Thursday, January 04, 2007
The Composer's not the only one around here making movies--Felix completed his first tiny feature. Three minutes of Lego man vs. Lego dinosaur, complete with pirated score and real editing done on the Composer's software. Don't you love the set? Especially the rolling hill in the background made from an afghan.
Wednesday, January 03, 2007
How to finesse cooking for a crowd (on my mind this week as I host five houseguests, and cater the Composer's video shoot tomorrow--eighteen crew members!):
•Beg, steal, or buy a couple of large pots if you don't own any. A large, heavy-duty canner is the biggest thing I have, and nicely holds chili for twenty.
•This is not the time to try out new recipes--stick with old favorites you know will work.
•It is possible to selectively reduce specific ingredients like chopped onions--four can stretch to five if you just can't take chopping any more.
•On a related note, don't think that just because the pot is big, big sloppy pieces of onion will be just fine.
•Check out some once-a-month cooking recipes--they already give ingredients in bulk, tend to be stable dishes (rather than fussy, fiddly last-minute affairs), and often offer helpful advice about timing your cooking, planning your steps, etc.

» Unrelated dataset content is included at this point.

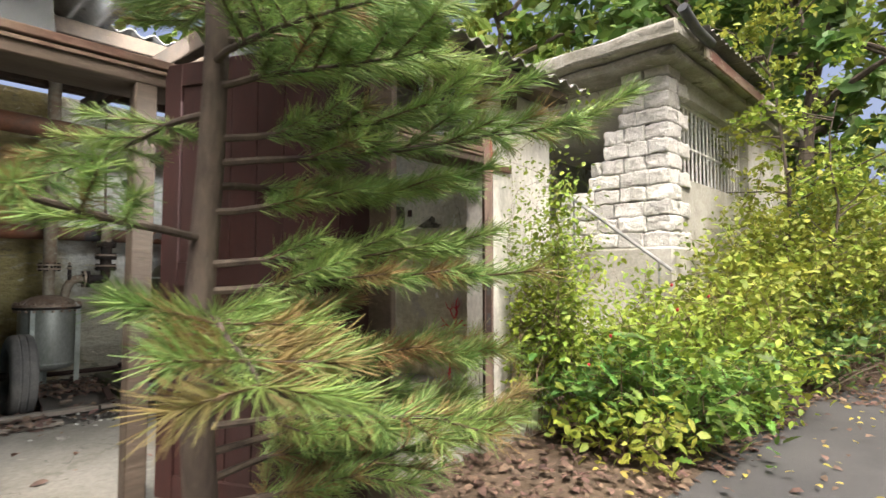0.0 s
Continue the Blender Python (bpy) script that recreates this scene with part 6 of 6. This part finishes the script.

•Good luck, and wish me the same!
Tuesday, January 02, 2007
Primroses were cheap and cheery at the grocery store this morning when I made a quick run with Daisy.
When I checked out, the bag boy ripped the top half off a paper bag and set the flowers in it, and I was charmed by the juxtaposition of the bright colors, succulent leaves, and rough brown paper.
Monday, January 01, 2007
Clara's sweater is ready to be sewn together. I've never sewn any seams before and am greatly looking forward to turning this stack of flat pieces into a shaped garment. My favorite part of any project is mastering something new, as long as it's not too hard!
Note the luscious Debbie Bliss Simply Baby book demonstrating seaming techniques: Christmas present!